Being able to work through these situations, in writing, has shifted the subjective to the objective and looking back, I am actually both horrified and proud of some of the pieces I wrote - but no regrets and I shall post some of the earlier ones later on this new baby website. I always encourage others to write, put it down, from the heart to the page - best advice I was given.
The past five years has seen me work a number of different jobs, retrain in some of them, move house a few times, turn sixty and learn to live comfortably with myself, looking forward to the many experiences and challenges, and to travel, write and never give up again. I will share of the amusing attempts at being a waitron in a busy London cafe, sobbing beside the Seine, learning dates and shoving them into the foggy brain on my first few walking tours, and the eternal struggle of where I should actually live.
When I say I want to simplify my life, it is anything but settle for the small and comfortable. Rather, it means that I have clearer goals, dismiss the fluff, ignore the hysteria and focus on the lovely.
For five years I was trying to manage a website designed by others, managed by others and not really understanding how it all worked. No more, so I have opted for this simple format, designed and controlled by me - and I am still working on it. This is the ideal, to be empowered and make the decisions, the plans and how it affects those I love. A little brave I must add, for technology is something I am not that au fait with, but having said that, I am keen to learn and be part of it all, rather than ‘bah humbug’ and talk of nothing but the good old days.
I am not a sixty-something woman who wants to make jokes about getting old, wearing purple hats and all that, in fact I find it rather insulting to make fun of getting older. My icons are men and women who may have aged physically, but are now stronger and better than than they have ever been, still viable contributors in business, community work, and other interesting fields - entrepreneurs using their experience to teach and explore, and refuse to be put in a bracket that does not fit them well.

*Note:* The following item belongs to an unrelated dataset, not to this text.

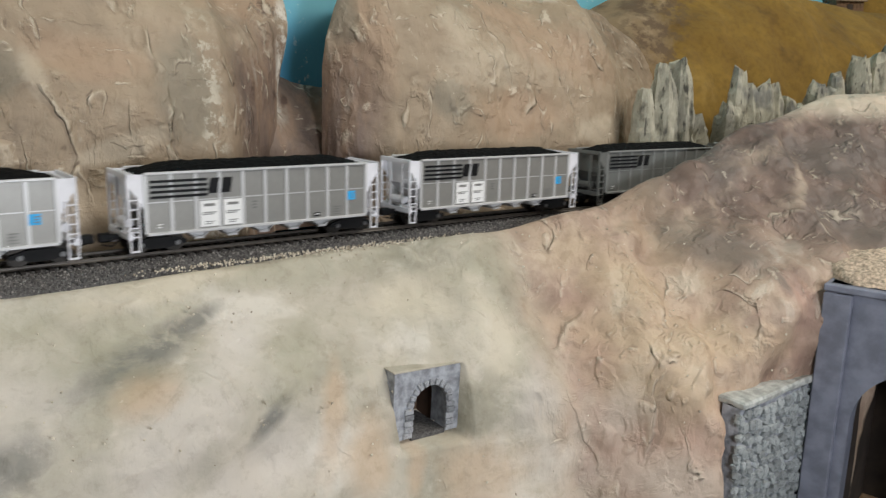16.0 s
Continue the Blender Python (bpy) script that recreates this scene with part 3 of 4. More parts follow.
def shard(parent, s, w, h, t, seed, d=-0.050):
    """One upright splinter of cast rock: flat split faces, ledges and a slanting broken top."""
    rng = random.Random(seed * 7 + 1)
    corners, per, rings = 7, 3, 24
    turns = [2 * math.pi * (k + rng.uniform(-0.28, 0.28)) / corners for k in range(corners)]
    reach = [rng.uniform(0.82, 1.12) for _ in range(corners)]
    flat = [Vector((math.cos(a) * q * w / 2, math.sin(a) * q * t / 2, 0)) for a, q in zip(turns, reach)]
    ledges = sorted((rng.uniform(0.35, 0.95), rng.uniform(0.0, 6.3), rng.uniform(0.04, 0.12)) for _ in range(4))
    lean, skew = rng.uniform(-0.10, 0.10), rng.uniform(-0.45, 0.45)
    peak = [rng.uniform(0.90, 1.02) for _ in range(corners)]
    verts, faces = [], []
    seg = corners * per
    for r in range(rings):
        f = r / (rings - 1)
        shrink = (1.36 - 0.34 * f) * (1 - 0.48 * f ** 8) ** 0.7
        for k in range(seg):
            p = flat[k // per].lerp(flat[(k // per + 1) % corners], (k % per) / per) * shrink
            a = math.atan2(p.y, p.x)
            for at, way, deep in ledges:
                if f > at and math.cos(a - way) > 0.1:
                    p = p * (1 - deep)
            tall = peak[k // per] + (peak[(k // per + 1) % corners] - peak[k // per]) * (k % per) / per
            z = -0.012 + (h * tall + 0.012) * f + skew * p.x * f
            q = Vector((s * 3 + p.x, p.y + seed, z))
            groove = max(0.0, 1 - abs(noise.noise(Vector((p.x * 170 + seed, p.y * 60, z * 9)))) * 7)
            p = p * (1 + 0.10 * noise.noise(q * 90) + 0.07 * noise.noise(q * 240) - 0.16 * groove)
            verts.append(tuple(arc(s + p.x + lean * (z + 0.012) * 0.5, d - p.y, z + 0.0025 * noise.noise(q * 150) * f)))
    for r in range(rings - 1):
        for k in range(seg):
            faces.append((r * seg + k, r * seg + (k + 1) % seg, (r + 1) * seg + (k + 1) % seg, (r + 1) * seg + k))
    faces.append(tuple((rings - 1) * seg + k for k in range(seg)))
    me = bpy.data.meshes.new("shard")
    me.from_pydata(verts, [], faces)
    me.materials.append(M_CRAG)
    ob = new("shard", me)
    ob.parent = parent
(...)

The wallowing and terror has, slowly but surely, been replaced by en enthusiasm for life, a strong focus for what I want from it, and how I plan to make these years ones of learning new tricks, more skills, become the business woman I want to be and help others to do the same, through motivation, travel itineraries and support in the good and not so good times.
My Silver Street is two things: A beautiful walk down the road of life and a travel company that believes in mindful travel, solo journeys, friends going together, to places that are rich in history, brimming with culture and deeply romantic in nature.
Did I fail? Spectacularly. Did I recover? Took a while. Have I learnt? Is that a question? Did I get up again … absolutely.
Welcome to the corner of Silver Street.